Speeding and reckless bike riding. Illegal bike parking. Disputes among users of footpaths.
These make up some 200 complaints at the People's Action Party's 15 town councils every year, said Dr Teo Ho Pin.
The coordinating chairman of PAP Town Councils, who spoke during the Active Mobility Bill debate yesterday, said the complaints are related to the use of bicycles, e-bikes and personal mobility devices (PMDs).
With Parliament's passing of the Active Mobility Bill yesterday, more people will be using shared paths, and this will lead to more conflict among users, the MP for Bukit Panjang said.
The Bill introduces rules for the use of PMDs, e-bikes and personal mobility aids, as well as penalties for reckless behaviour.
These will come into effect later this year.
Senior Minister of State for Transport Josephine Teo told Parliament that active mobility - a key pillar of the Government's vision for transport - must be supported by a culture of graciousness.
There is still some way to go to reach a desirable level of civility, which is already a norm in cities with strong active mobility culture such as Amsterdam, Copenhagen and Tokyo, she said.
"More regularly than we would like, we hear feedback about recklessness by cyclists and PMD users.
"As it stands today, I'm afraid the burden lies more with cyclists and PMD users to demonstrate that the majority of them can be relied upon to be safety-conscious and responsible users of public paths.
"I'm glad that there is a growing fraternity within this group that is determined to do so."
The Government's approach is to reduce the friction between different users of public paths.
She said: "We will continue to build more dedicated cycling paths where possible, and establish a set of rules and norms for cyclists and PMD users when sharing footpaths with pedestrians."
Mr Denis Koh, who sits on the Land Transport Authority's Active Mobility Advisory Panel, thinks it will take a few years before Singapore reaches this level of graciousness.
He told The New Paper: "Of course, there will be teething problems. But I think in time, society will learn to adjust itself because education efforts will always continue.
"It has never been about the enforcement, which is just a deterrent. You have to first plant the seeds before they can grow into trees," he said.
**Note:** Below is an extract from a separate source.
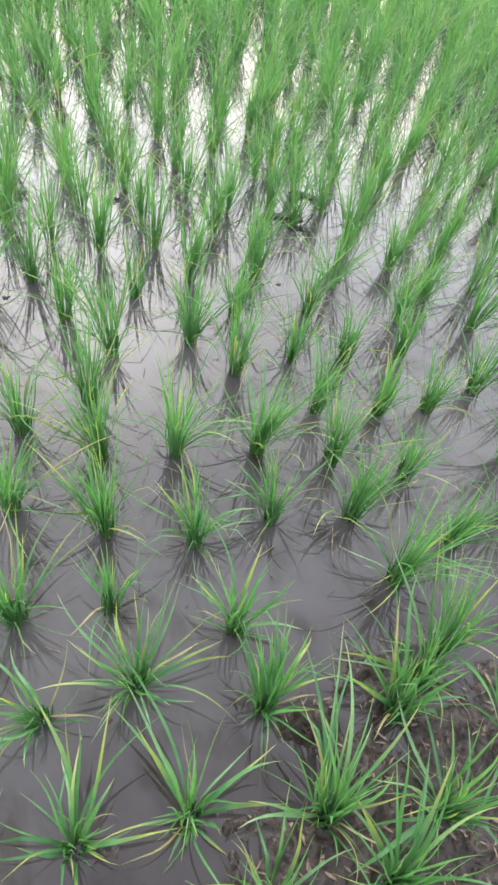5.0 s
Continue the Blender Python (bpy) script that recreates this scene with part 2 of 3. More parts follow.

This is especially so for the PMD community, which has been cast in a bad light because of a few black sheep.
"You are looking at a community with easily more than 15,000 people right now. The black sheep is just a small ratio," said Mr Koh.
The chairman of e-scooter enthusiast community Big Wheel Scooters Singapore said the pending changes are a big step forward for the PMD community here.
"Embracing (the sharing of public paths) as a way of life, as well as social empathy, has to come in. Once you accept that it is here to stay, things will fall into place," he said.